Given task
Extract the text of every entry below exactly; leave images out.

Entries with animation source code:
★ ★ ★

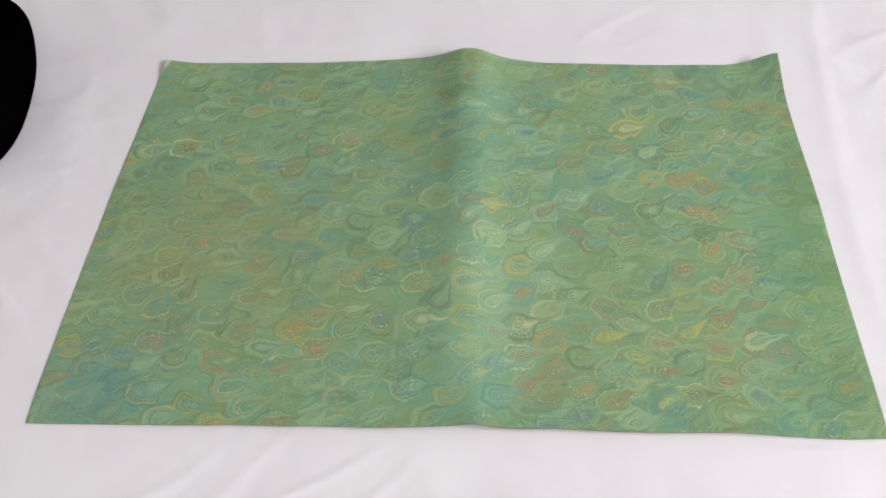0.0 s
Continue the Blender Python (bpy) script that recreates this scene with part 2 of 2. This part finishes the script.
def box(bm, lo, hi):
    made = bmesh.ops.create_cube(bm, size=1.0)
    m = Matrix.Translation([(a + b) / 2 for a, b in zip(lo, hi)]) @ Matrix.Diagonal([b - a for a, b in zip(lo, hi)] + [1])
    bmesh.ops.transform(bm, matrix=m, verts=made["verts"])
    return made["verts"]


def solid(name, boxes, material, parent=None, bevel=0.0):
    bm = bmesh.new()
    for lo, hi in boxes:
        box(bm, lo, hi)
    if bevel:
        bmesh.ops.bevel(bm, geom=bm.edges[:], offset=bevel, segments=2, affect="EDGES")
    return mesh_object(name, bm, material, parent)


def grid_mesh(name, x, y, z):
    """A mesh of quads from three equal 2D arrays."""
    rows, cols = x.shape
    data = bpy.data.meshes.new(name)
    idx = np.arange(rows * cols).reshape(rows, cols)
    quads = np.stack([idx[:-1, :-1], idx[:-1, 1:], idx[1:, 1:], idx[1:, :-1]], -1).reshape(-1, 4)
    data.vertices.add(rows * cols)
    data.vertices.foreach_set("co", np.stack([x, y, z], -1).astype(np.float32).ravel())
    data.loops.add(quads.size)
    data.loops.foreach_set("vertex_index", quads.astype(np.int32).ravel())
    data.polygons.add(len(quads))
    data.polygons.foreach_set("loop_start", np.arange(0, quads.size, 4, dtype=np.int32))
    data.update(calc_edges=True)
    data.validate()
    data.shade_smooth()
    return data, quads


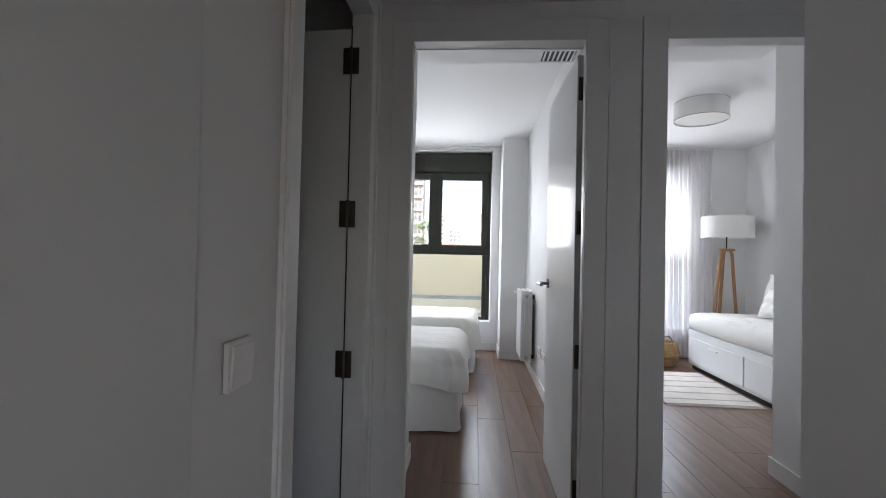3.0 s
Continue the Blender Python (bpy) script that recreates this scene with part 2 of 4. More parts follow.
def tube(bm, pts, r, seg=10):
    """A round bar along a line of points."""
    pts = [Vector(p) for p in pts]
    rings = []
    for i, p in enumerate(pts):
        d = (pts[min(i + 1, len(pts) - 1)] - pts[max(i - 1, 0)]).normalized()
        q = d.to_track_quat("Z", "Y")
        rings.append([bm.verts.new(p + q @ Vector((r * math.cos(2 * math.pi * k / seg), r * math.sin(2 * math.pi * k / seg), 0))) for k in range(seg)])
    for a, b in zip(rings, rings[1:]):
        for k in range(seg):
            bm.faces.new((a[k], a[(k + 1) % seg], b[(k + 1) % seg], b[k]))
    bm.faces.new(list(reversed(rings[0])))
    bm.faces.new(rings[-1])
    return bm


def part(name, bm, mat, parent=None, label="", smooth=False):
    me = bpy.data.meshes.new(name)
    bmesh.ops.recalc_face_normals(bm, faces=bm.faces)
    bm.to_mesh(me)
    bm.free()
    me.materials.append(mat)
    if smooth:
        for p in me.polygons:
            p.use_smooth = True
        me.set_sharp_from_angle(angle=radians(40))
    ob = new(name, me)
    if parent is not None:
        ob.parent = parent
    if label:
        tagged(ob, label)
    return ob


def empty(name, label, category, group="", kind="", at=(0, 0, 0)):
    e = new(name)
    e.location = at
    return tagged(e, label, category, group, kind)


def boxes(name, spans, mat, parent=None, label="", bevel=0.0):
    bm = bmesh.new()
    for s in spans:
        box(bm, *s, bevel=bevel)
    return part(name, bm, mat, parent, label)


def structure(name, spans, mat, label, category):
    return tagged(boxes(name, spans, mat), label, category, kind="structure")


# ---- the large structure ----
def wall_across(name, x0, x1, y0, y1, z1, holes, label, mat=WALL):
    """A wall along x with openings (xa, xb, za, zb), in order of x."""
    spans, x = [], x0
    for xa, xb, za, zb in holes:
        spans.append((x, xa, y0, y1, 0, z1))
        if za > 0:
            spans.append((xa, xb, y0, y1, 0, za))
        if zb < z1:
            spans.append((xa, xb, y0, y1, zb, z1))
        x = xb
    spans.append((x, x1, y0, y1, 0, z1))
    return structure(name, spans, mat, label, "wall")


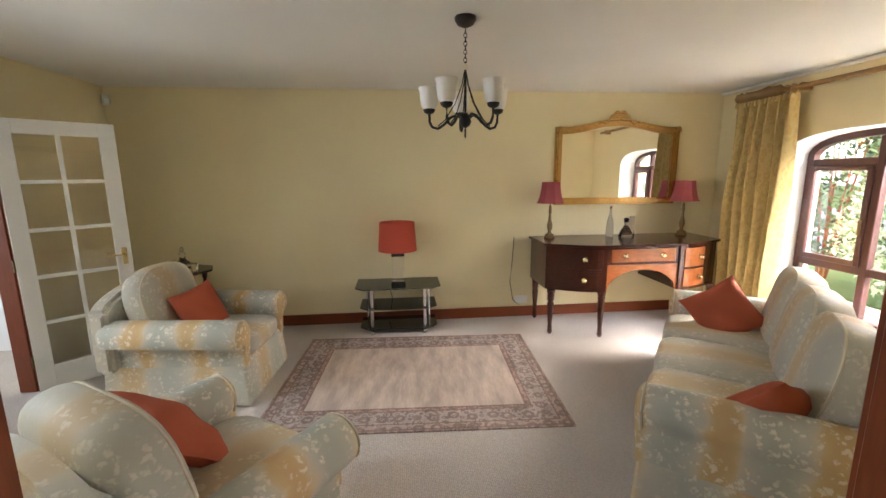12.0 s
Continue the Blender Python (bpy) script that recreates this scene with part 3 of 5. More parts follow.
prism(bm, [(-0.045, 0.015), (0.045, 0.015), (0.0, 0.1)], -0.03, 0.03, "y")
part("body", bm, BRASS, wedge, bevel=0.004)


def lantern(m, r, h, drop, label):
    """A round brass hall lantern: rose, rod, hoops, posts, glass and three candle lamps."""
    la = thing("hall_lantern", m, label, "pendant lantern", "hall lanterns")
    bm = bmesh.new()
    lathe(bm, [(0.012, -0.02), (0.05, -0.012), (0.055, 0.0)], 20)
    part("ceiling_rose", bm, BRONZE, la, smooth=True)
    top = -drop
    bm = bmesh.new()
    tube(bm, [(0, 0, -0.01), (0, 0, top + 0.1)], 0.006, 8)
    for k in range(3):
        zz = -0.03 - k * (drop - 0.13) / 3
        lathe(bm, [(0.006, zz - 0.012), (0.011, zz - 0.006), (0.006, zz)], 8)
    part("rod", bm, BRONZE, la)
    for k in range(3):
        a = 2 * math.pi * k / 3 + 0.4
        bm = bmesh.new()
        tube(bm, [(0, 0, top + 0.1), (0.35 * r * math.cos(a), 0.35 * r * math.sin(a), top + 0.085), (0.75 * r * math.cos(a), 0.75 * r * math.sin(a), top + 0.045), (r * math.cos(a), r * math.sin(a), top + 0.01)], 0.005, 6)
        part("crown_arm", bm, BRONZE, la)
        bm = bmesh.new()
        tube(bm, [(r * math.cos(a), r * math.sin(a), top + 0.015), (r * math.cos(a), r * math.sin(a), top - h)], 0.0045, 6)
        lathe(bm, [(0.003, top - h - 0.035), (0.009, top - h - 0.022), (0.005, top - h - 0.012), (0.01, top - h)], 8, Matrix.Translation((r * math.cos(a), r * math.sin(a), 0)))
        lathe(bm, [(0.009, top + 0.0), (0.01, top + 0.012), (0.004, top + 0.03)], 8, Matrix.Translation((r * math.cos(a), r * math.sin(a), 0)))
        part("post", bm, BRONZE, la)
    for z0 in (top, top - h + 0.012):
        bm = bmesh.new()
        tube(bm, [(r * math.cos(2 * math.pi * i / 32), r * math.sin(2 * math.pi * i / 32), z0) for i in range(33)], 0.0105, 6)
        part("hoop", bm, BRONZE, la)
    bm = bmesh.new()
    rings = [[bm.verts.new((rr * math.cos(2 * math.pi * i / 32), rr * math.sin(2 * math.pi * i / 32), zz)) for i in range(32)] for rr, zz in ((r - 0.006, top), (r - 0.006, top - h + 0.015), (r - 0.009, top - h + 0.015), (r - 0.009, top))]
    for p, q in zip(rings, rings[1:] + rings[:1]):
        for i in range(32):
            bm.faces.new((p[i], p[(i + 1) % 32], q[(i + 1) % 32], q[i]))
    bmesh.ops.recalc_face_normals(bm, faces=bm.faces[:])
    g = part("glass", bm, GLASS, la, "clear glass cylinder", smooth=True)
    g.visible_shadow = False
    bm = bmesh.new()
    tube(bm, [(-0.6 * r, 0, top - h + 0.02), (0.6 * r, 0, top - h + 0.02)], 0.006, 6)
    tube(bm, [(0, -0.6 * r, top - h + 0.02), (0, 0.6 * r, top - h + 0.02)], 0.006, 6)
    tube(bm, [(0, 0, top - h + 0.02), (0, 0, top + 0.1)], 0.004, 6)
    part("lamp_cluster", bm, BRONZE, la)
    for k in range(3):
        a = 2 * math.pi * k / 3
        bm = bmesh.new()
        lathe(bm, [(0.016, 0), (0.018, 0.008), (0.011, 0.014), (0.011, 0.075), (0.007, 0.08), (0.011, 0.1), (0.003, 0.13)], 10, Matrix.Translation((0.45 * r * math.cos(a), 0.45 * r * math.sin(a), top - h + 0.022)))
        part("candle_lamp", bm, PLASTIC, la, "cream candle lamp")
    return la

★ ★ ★

Solution for this problem
0.0 s
Continue the Blender Python (bpy) script that recreates this scene with part 2 of 2. This part finishes the script.
def box(bm, lo, hi):
    made = bmesh.ops.create_cube(bm, size=1.0)
    m = Matrix.Translation([(a + b) / 2 for a, b in zip(lo, hi)]) @ Matrix.Diagonal([b - a for a, b in zip(lo, hi)] + [1])
    bmesh.ops.transform(bm, matrix=m, verts=made["verts"])
    return made["verts"]


def solid(name, boxes, material, parent=None, bevel=0.0):
    bm = bmesh.new()
    for lo, hi in boxes:
        box(bm, lo, hi)
    if bevel:
        bmesh.ops.bevel(bm, geom=bm.edges[:], offset=bevel, segments=2, affect="EDGES")
    return mesh_object(name, bm, material, parent)


def grid_mesh(name, x, y, z):
    """A mesh of quads from three equal 2D arrays."""
    rows, cols = x.shape
    data = bpy.data.meshes.new(name)
    idx = np.arange(rows * cols).reshape(rows, cols)
    quads = np.stack([idx[:-1, :-1], idx[:-1, 1:], idx[1:, 1:], idx[1:, :-1]], -1).reshape(-1, 4)
    data.vertices.add(rows * cols)
    data.vertices.foreach_set("co", np.stack([x, y, z], -1).astype(np.float32).ravel())
    data.loops.add(quads.size)
    data.loops.foreach_set("vertex_index", quads.astype(np.int32).ravel())
    data.polygons.add(len(quads))
    data.polygons.foreach_set("loop_start", np.arange(0, quads.size, 4, dtype=np.int32))
    data.update(calc_edges=True)
    data.validate()
    data.shade_smooth()
    return data, quads


3.0 s
Continue the Blender Python (bpy) script that recreates this scene with part 2 of 4. More parts follow.
def tube(bm, pts, r, seg=10):
    """A round bar along a line of points."""
    pts = [Vector(p) for p in pts]
    rings = []
    for i, p in enumerate(pts):
        d = (pts[min(i + 1, len(pts) - 1)] - pts[max(i - 1, 0)]).normalized()
        q = d.to_track_quat("Z", "Y")
        rings.append([bm.verts.new(p + q @ Vector((r * math.cos(2 * math.pi * k / seg), r * math.sin(2 * math.pi * k / seg), 0))) for k in range(seg)])
    for a, b in zip(rings, rings[1:]):
        for k in range(seg):
            bm.faces.new((a[k], a[(k + 1) % seg], b[(k + 1) % seg], b[k]))
    bm.faces.new(list(reversed(rings[0])))
    bm.faces.new(rings[-1])
    return bm


def part(name, bm, mat, parent=None, label="", smooth=False):
    me = bpy.data.meshes.new(name)
    bmesh.ops.recalc_face_normals(bm, faces=bm.faces)
    bm.to_mesh(me)
    bm.free()
    me.materials.append(mat)
    if smooth:
        for p in me.polygons:
            p.use_smooth = True
        me.set_sharp_from_angle(angle=radians(40))
    ob = new(name, me)
    if parent is not None:
        ob.parent = parent
    if label:
        tagged(ob, label)
    return ob


def empty(name, label, category, group="", kind="", at=(0, 0, 0)):
    e = new(name)
    e.location = at
    return tagged(e, label, category, group, kind)


def boxes(name, spans, mat, parent=None, label="", bevel=0.0):
    bm = bmesh.new()
    for s in spans:
        box(bm, *s, bevel=bevel)
    return part(name, bm, mat, parent, label)


def structure(name, spans, mat, label, category):
    return tagged(boxes(name, spans, mat), label, category, kind="structure")


# ---- the large structure ----
def wall_across(name, x0, x1, y0, y1, z1, holes, label, mat=WALL):
    """A wall along x with openings (xa, xb, za, zb), in order of x."""
    spans, x = [], x0
    for xa, xb, za, zb in holes:
        spans.append((x, xa, y0, y1, 0, z1))
        if za > 0:
            spans.append((xa, xb, y0, y1, 0, za))
        if zb < z1:
            spans.append((xa, xb, y0, y1, zb, z1))
        x = xb
    spans.append((x, x1, y0, y1, 0, z1))
    return structure(name, spans, mat, label, "wall")


12.0 s
Continue the Blender Python (bpy) script that recreates this scene with part 3 of 5. More parts follow.
prism(bm, [(-0.045, 0.015), (0.045, 0.015), (0.0, 0.1)], -0.03, 0.03, "y")
part("body", bm, BRASS, wedge, bevel=0.004)


def lantern(m, r, h, drop, label):
    """A round brass hall lantern: rose, rod, hoops, posts, glass and three candle lamps."""
    la = thing("hall_lantern", m, label, "pendant lantern", "hall lanterns")
    bm = bmesh.new()
    lathe(bm, [(0.012, -0.02), (0.05, -0.012), (0.055, 0.0)], 20)
    part("ceiling_rose", bm, BRONZE, la, smooth=True)
    top = -drop
    bm = bmesh.new()
    tube(bm, [(0, 0, -0.01), (0, 0, top + 0.1)], 0.006, 8)
    for k in range(3):
        zz = -0.03 - k * (drop - 0.13) / 3
        lathe(bm, [(0.006, zz - 0.012), (0.011, zz - 0.006), (0.006, zz)], 8)
    part("rod", bm, BRONZE, la)
    for k in range(3):
        a = 2 * math.pi * k / 3 + 0.4
        bm = bmesh.new()
        tube(bm, [(0, 0, top + 0.1), (0.35 * r * math.cos(a), 0.35 * r * math.sin(a), top + 0.085), (0.75 * r * math.cos(a), 0.75 * r * math.sin(a), top + 0.045), (r * math.cos(a), r * math.sin(a), top + 0.01)], 0.005, 6)
        part("crown_arm", bm, BRONZE, la)
        bm = bmesh.new()
        tube(bm, [(r * math.cos(a), r * math.sin(a), top + 0.015), (r * math.cos(a), r * math.sin(a), top - h)], 0.0045, 6)
        lathe(bm, [(0.003, top - h - 0.035), (0.009, top - h - 0.022), (0.005, top - h - 0.012), (0.01, top - h)], 8, Matrix.Translation((r * math.cos(a), r * math.sin(a), 0)))
        lathe(bm, [(0.009, top + 0.0), (0.01, top + 0.012), (0.004, top + 0.03)], 8, Matrix.Translation((r * math.cos(a), r * math.sin(a), 0)))
        part("post", bm, BRONZE, la)
    for z0 in (top, top - h + 0.012):
        bm = bmesh.new()
        tube(bm, [(r * math.cos(2 * math.pi * i / 32), r * math.sin(2 * math.pi * i / 32), z0) for i in range(33)], 0.0105, 6)
        part("hoop", bm, BRONZE, la)
    bm = bmesh.new()
    rings = [[bm.verts.new((rr * math.cos(2 * math.pi * i / 32), rr * math.sin(2 * math.pi * i / 32), zz)) for i in range(32)] for rr, zz in ((r - 0.006, top), (r - 0.006, top - h + 0.015), (r - 0.009, top - h + 0.015), (r - 0.009, top))]
    for p, q in zip(rings, rings[1:] + rings[:1]):
        for i in range(32):
            bm.faces.new((p[i], p[(i + 1) % 32], q[(i + 1) % 32], q[i]))
    bmesh.ops.recalc_face_normals(bm, faces=bm.faces[:])
    g = part("glass", bm, GLASS, la, "clear glass cylinder", smooth=True)
    g.visible_shadow = False
    bm = bmesh.new()
    tube(bm, [(-0.6 * r, 0, top - h + 0.02), (0.6 * r, 0, top - h + 0.02)], 0.006, 6)
    tube(bm, [(0, -0.6 * r, top - h + 0.02), (0, 0.6 * r, top - h + 0.02)], 0.006, 6)
    tube(bm, [(0, 0, top - h + 0.02), (0, 0, top + 0.1)], 0.004, 6)
    part("lamp_cluster", bm, BRONZE, la)
    for k in range(3):
        a = 2 * math.pi * k / 3
        bm = bmesh.new()
        lathe(bm, [(0.016, 0), (0.018, 0.008), (0.011, 0.014), (0.011, 0.075), (0.007, 0.08), (0.011, 0.1), (0.003, 0.13)], 10, Matrix.Translation((0.45 * r * math.cos(a), 0.45 * r * math.sin(a), top - h + 0.022)))
        part("candle_lamp", bm, PLASTIC, la, "cream candle lamp")
    return la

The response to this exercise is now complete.